The couple got to blow and make at least four glass pieces each for their first time during the workshop.

Martin said that, even though she accidentally dropped and broke a piece of glass, her instructor was quick to grab a new piece for her to continue the process.

She said she enjoyed learning how to sculpt a handle on one of her pieces.

"It´s exciting," Martin said. "I hope the pieces turn out at least half as well as [Blenko´s]."

Listening to what customers want to do in the glass classes has been one of the company´s significant organization successes, Trippe said.

Classes titled Glass Flower, Stained Glass Panel, Make Your Own Water Bottle and Stamped Ornament are some of the seven new classes that were offered at this year´s festival.

Class sizes range from six to 25 people, depending on how much work it takes to finish a project, Trippe said. Workshop prices cost as low as $20 to as much as $350 for the glass-blowing workshop that Martin and Maxwell joined (guests take home at least four personally made pieces from that class, Trippe said).

Festival guests created glass mosaics and bowls in the workshops stationed throughout Blenko´s factory. Visitors walked passed furnaces that were nearly 2,000 degrees and piles of broken glass sorted into colorful heaps to be recycled.

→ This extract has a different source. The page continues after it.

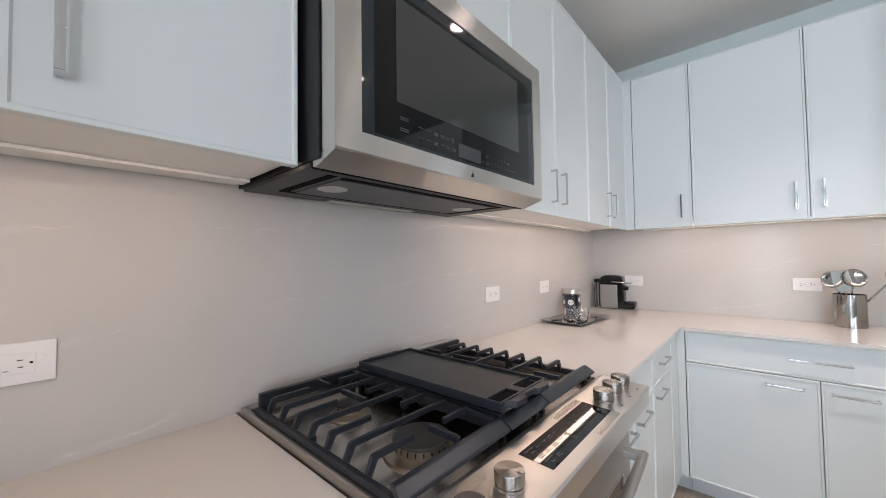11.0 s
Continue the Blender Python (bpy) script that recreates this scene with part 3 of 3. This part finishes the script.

People took guided factory tours while others walked around the gift shop buying glass pieces from color-coded tables full of blue vases, green pitchers and multi-colored paperweights.

"We´re probably the only glass factory that [offers glass making to the public]. You´re getting to do something Old World, since we´re not up to date here," Trippe said with a laugh.

Blenko Glass has been a part of Carole Cline´s life for as long as she can remember, she said.

Cline, of Charleston, said her mother had a large green punch bowl, a tangerine-colored glass and a yellow lamp from Blenko. Cline owns several pieces now, including her favorite glass apples.

Cline´s sister, Suzi Davis, also of Charleston, purchased tickets to the stamped-ornament class as a birthday present for her sister. The two have visited Blenko Glass since they were toddlers, but Saturday was their first glass festival.

Davis said she remembers visiting Blenko as a child and taking a piece of glass mold that the company was throwing away to show and tell at her school.

"It´s awesome," Davis said. "I loved just being able to make a piece of glassware and it´d be my own."

For Cline, the festival gave her another opportunity to support a business that she is glad is getting back on its feet.

"Blenko is the last glass dynasty in West Virginia," Cline said, "and I´m trying to get many pieces."